Indeed, of all the men I came across in this country, only two were of the purely Oriental kind the books make out to be so common. One was a fierce Moor of gigantic stature and incredible girth. He was dressed in bright green, and drank the cordial called crême de menthe in a little bower. The other was a poor Arab and old, who sold fruits upon a stall in Setif. In his face there was a deep contempt of Christendom.
|The Little Old Semite|
The snow fell all around him swiftly, mixed with sleet and sharp needles of cold rain. It was evening and the people were passing down the street hurriedly to find their homes: so passed I, when I saw him standing like a little stunted ghost in the rain. He knew me at once for some one to whom Africa was strange, and therefore might have hoped to make me stop even upon such a night to buy of him. Yet he did not say a word, but only looked at me as much as to say: “Fool! will you buy?” And I looked back at him as I passed, and put my answer into my eyes as much as to say: “No! Barbarian, I will not buy.” In this way we met and parted, and we shall never see each other again till that Great Day....

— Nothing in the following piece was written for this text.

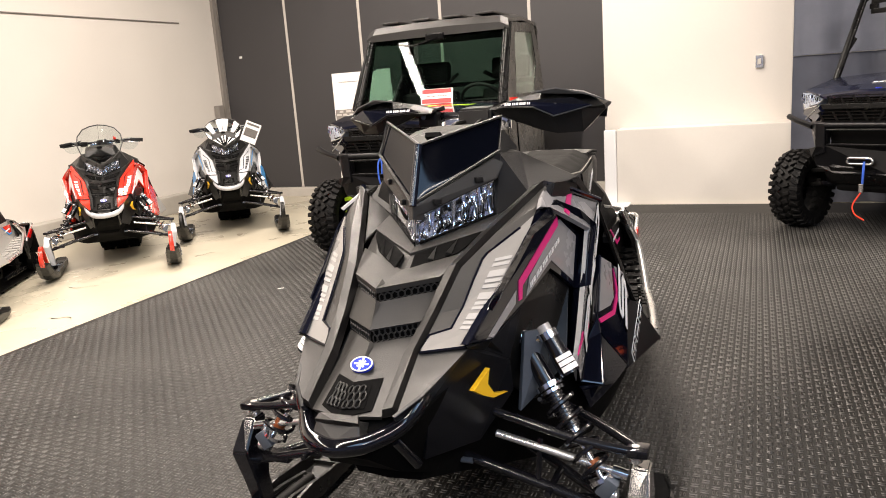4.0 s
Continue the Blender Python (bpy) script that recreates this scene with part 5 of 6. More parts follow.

Remembering him and this last one who had given me a ride, I went on through the night towards Timgad.
It was a very lonely road.
|The Lonely Night March|
Loneliness, when it is absolute, is very difficult to depict, for it is a negation and lacks quality, and therefore words fail it. But one may express the loneliness of that valley best by saying that it felt, not as though men had deserted it, but as though men had perpetually tried to return to it and, as perpetually, had despaired and left the sullen earth. The impression was false. The Romans had once thoroughly possessed and tilled this land: the scrub had once been forests, the shifting soil ordered and bounded fields; but the Mohammedan sterility had sunk in so deeply that one could not believe that our people had ever been here. Even the sharp and recent memory of those ruins of Lamboesis faded in the stillness. Europe came back into my mind. The full rivers and the fields which are to us a natural landscape are but a made garden and are due to continuous tradition, and I wondered whether, if that tradition were finally lost, our sons would come to see, in England as I saw here in the night in Africa, vague hills without trees and drifts of mould and sand through which the rain-bursts would dig deep channels at random.
There was a moon risen by this time, but it lay behind a level flow of clouds. All along the way, to my right, made smaller by the darkness, lay Aurès—one could still just discern the snow upon his summits. The road went on—French, exact, and, if I may say so, alien—bridging this barbaric void which already smelt of the desert where it lay beyond those mountains down under the southern wall of Atlas. For the desert, when I had seen Timgad, I determined to strike.